■ Supplied material ■
* start *
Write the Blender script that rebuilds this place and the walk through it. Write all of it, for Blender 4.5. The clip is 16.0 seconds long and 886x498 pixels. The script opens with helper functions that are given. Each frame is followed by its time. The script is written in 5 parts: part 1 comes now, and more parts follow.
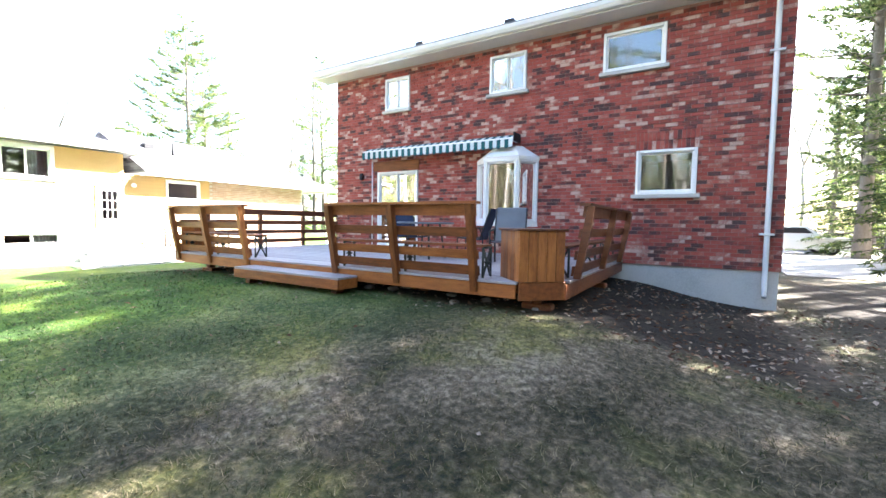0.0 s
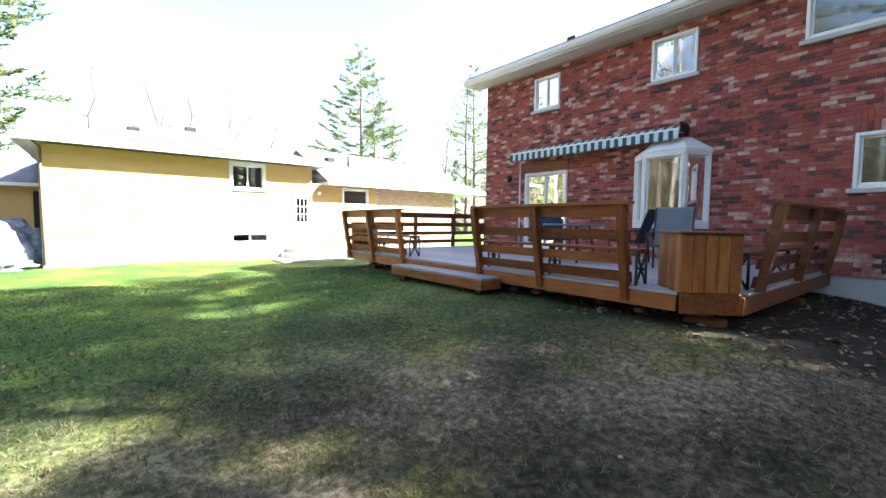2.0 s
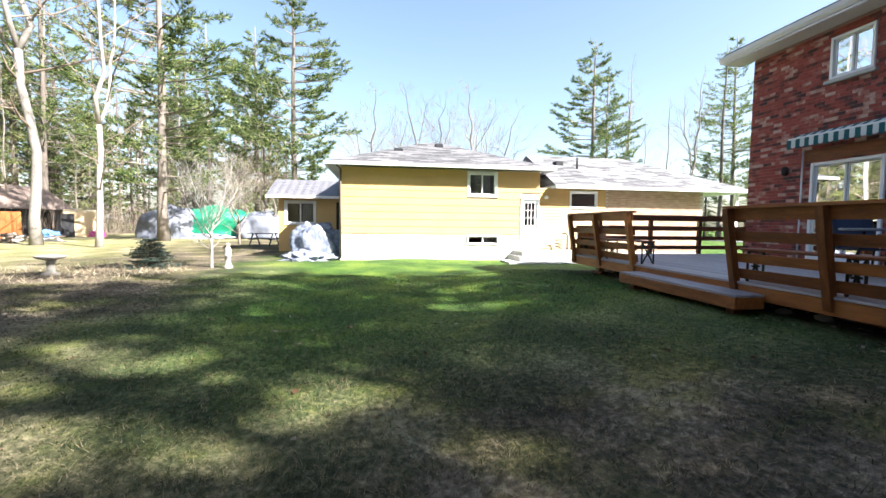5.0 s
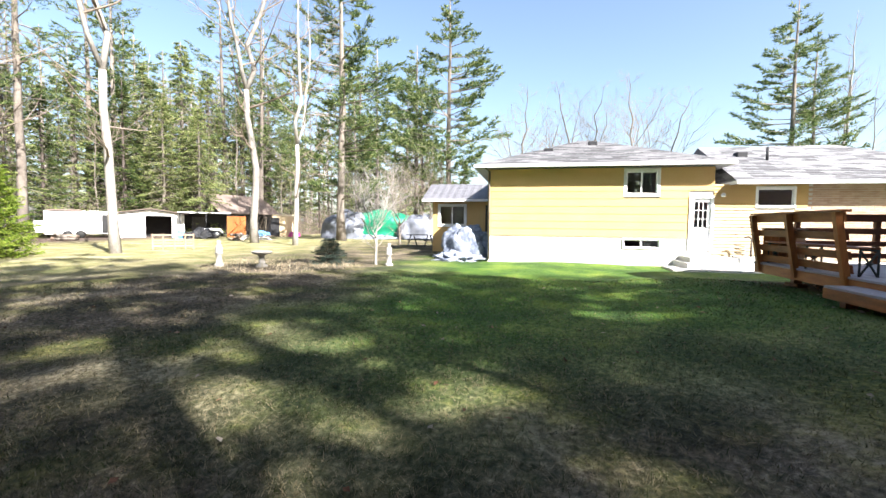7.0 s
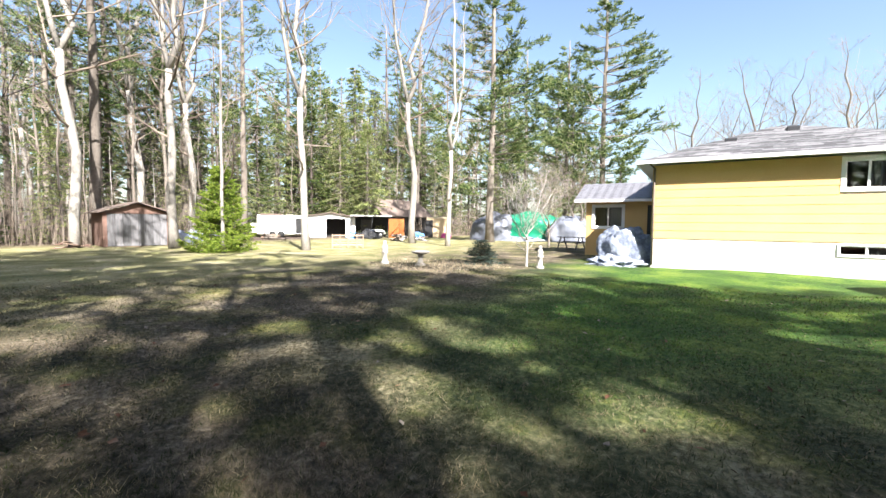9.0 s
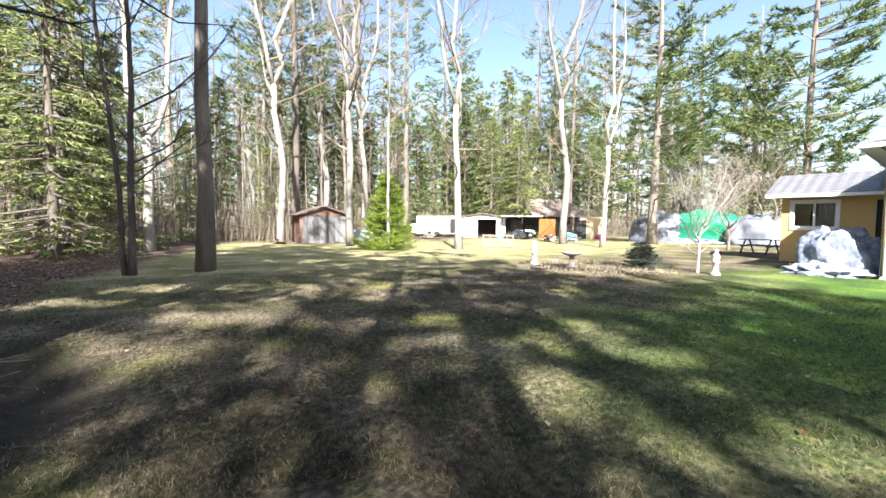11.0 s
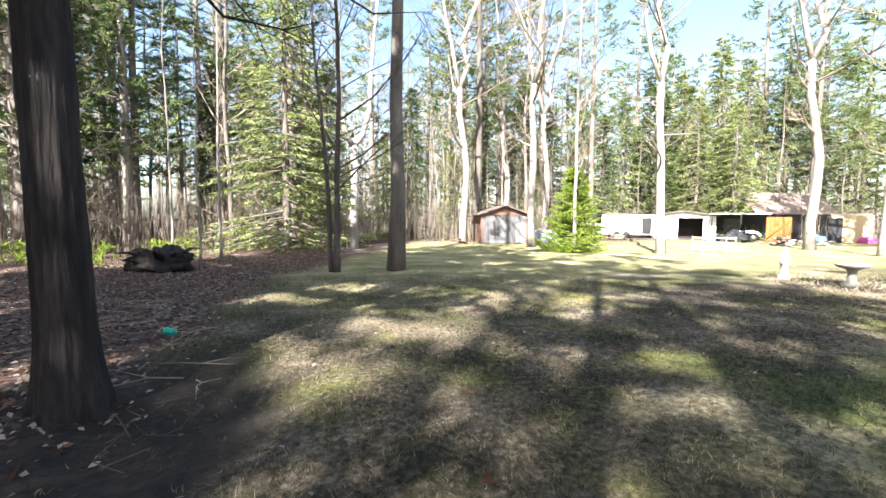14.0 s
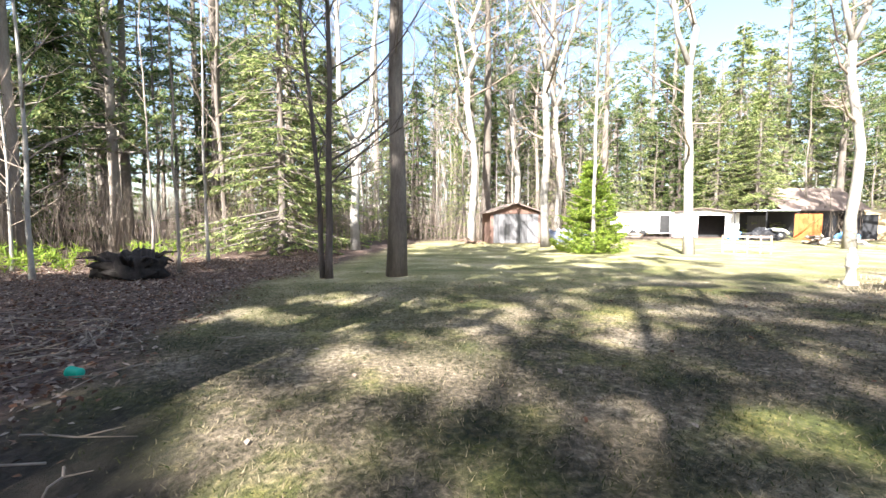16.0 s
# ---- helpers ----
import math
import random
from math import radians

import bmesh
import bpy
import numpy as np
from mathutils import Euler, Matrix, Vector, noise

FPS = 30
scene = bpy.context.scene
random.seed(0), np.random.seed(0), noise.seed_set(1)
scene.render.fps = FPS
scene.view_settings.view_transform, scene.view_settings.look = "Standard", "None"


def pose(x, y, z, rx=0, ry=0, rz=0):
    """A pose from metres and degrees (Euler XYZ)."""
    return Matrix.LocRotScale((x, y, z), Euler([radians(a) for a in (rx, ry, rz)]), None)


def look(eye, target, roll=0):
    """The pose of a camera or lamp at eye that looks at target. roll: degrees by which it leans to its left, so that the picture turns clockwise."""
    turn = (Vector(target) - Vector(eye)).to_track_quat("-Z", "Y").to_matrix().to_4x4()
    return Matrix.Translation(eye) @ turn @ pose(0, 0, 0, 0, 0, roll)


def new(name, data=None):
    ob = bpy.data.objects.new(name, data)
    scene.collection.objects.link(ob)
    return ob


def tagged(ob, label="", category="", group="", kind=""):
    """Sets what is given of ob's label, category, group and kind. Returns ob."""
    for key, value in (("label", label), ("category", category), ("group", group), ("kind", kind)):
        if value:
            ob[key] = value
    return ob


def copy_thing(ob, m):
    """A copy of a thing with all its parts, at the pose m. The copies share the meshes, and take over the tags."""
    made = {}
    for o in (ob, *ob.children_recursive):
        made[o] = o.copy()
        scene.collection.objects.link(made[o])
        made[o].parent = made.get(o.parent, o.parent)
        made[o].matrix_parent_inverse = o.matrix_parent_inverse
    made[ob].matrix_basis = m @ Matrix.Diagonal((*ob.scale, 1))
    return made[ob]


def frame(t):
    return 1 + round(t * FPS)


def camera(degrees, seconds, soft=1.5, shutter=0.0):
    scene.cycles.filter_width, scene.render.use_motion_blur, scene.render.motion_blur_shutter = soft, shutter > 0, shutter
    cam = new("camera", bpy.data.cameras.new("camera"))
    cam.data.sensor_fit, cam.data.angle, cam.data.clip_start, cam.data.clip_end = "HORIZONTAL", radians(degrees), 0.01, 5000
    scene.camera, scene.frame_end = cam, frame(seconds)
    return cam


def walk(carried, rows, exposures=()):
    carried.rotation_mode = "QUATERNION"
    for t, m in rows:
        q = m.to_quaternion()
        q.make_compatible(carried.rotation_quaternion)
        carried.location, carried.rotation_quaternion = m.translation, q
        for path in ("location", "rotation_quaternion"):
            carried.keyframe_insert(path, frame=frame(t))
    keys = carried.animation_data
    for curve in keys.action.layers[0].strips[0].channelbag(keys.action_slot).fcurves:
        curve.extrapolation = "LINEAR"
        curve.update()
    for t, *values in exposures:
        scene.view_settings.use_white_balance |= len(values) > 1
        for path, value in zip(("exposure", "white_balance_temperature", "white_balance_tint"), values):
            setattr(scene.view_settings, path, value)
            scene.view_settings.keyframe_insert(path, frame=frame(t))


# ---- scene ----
cam = camera(92.3, 16.0)
PATH = [
    (0.0, -0.046, -0.067, 1.491, 31.74, -3.54, -0.87),
    (0.5, -0.032, -0.041, 1.492, 36.72, -3.53, -0.89),
    (1.0, -0.017, -0.018, 1.498, 41.70, -3.57, -0.87),
    (1.5, -0.000, -0.000, 1.500, 46.68, -3.58, -0.84),
    (2.0, 0.004, -0.001, 1.497, 51.64, -3.58, -0.71),
    (2.5, 0.006, -0.015, 1.492, 56.62, -3.54, -0.53),
    (3.0, 0.014, -0.020, 1.492, 61.57, -3.54, -0.54),
    (3.5, 0.019, -0.019, 1.494, 66.46, -3.54, -0.52),
    (4.0, 0.007, -0.015, 1.496, 71.44, -3.52, -0.56),
    (6.5, -0.007, 0.203, 1.502, 96.64, -3.45, -0.69),
    (7.0, 0.003, 0.171, 1.499, 101.52, -3.43, -0.60),
    (7.5, 0.009, 0.133, 1.495, 106.36, -3.42, -0.54),
    (8.0, 0.018, 0.081, 1.490, 111.22, -3.35, -0.65),
    (8.5, 0.031, 0.024, 1.494, 116.07, -3.36, -0.57),
    (9.0, 0.043, -0.036, 1.495, 120.90, -3.37, -0.59),
    (11.5, 0.100, 0.020, 1.494, 145.79, -3.53, -0.47),
    (12.0, 0.100, -0.230, 1.509, 150.46, -3.55, -0.53),
    (12.5, 0.075, -0.562, 1.499, 154.64, -3.62, -0.56),
    (13.0, -0.011, -0.863, 1.507, 159.03, -3.67, -0.44),
    (13.5, -0.107, -1.120, 1.514, 162.60, -3.74, -0.51),
    (14.0, -0.230, -1.402, 1.519, 164.15, -3.76, -0.29),
    (14.5, -0.343, -1.737, 1.510, 164.70, -3.78, -0.30),
    (15.0, -0.474, -2.130, 1.514, 165.08, -3.80, -0.15),
    (15.5, -0.591, -2.532, 1.513, 165.17, -3.87, -0.13),
    (16.0, -0.703, -2.934, 1.509, 165.20, -3.89, 0.03),
]
EXPOSURES = [(0.0, 4.2), (1.0, 3.8), (2.0, 3.3), (3.5, 2.68), (7.0, 2.25), (9.0, 2.2), (12.5, 2.58), (16.0, 2.85)]
walk(cam, [(t, pose(x, y, z, 90 + p, r, w)) for t, x, y, z, w, p, r in PATH],
     EXPOSURES)

# ---- sky and sun ----
SUN_YAW, SUN_EL = -36.0, 40.0
world = bpy.data.worlds.new("world")
scene.world = world
world.use_nodes = True
sky = world.node_tree.nodes.new("ShaderNodeTexSky")
sky.sky_type, sky.sun_disc = "NISHITA", False
sky.sun_elevation, sky.sun_rotation = radians(SUN_EL), radians(-SUN_YAW)
sky.air_density, sky.dust_density, sky.ozone_density = 1.0, 2.0, 0.8
back = world.node_tree.nodes["Background"]
world.node_tree.links.new(sky.outputs[0], back.inputs[0])
back.inputs[1].default_value = 0.07
sun = bpy.data.lights.new("sun", "SUN")
sun.energy, sun.angle, sun.color = 5.0, radians(0.5), (1.0, 0.96, 0.91)
SUN_DIR = Vector((-math.sin(radians(SUN_YAW)) * math.cos(radians(SUN_EL)),
                  math.cos(radians(SUN_YAW)) * math.cos(radians(SUN_EL)), math.sin(radians(SUN_EL))))
new("sun", sun).matrix_world = look(SUN_DIR * 60, (0, 0, 0))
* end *
■ Set exercise ■
Working from the data above, extract solely the lines from the one containing "# ---- helpers" through the one containing "ob = bpy.data.objects.new(name, data)", exactly as they appear, both included.

■ Answer to this problem ■
# ---- helpers ----
import math
import random
from math import radians

import bmesh
import bpy
import numpy as np
from mathutils import Euler, Matrix, Vector, noise

FPS = 30
scene = bpy.context.scene
random.seed(0), np.random.seed(0), noise.seed_set(1)
scene.render.fps = FPS
scene.view_settings.view_transform, scene.view_settings.look = "Standard", "None"


def pose(x, y, z, rx=0, ry=0, rz=0):
    """A pose from metres and degrees (Euler XYZ)."""
    return Matrix.LocRotScale((x, y, z), Euler([radians(a) for a in (rx, ry, rz)]), None)


def look(eye, target, roll=0):
    """The pose of a camera or lamp at eye that looks at target. roll: degrees by which it leans to its left, so that the picture turns clockwise."""
    turn = (Vector(target) - Vector(eye)).to_track_quat("-Z", "Y").to_matrix().to_4x4()
    return Matrix.Translation(eye) @ turn @ pose(0, 0, 0, 0, 0, roll)


def new(name, data=None):
    ob = bpy.data.objects.new(name, data)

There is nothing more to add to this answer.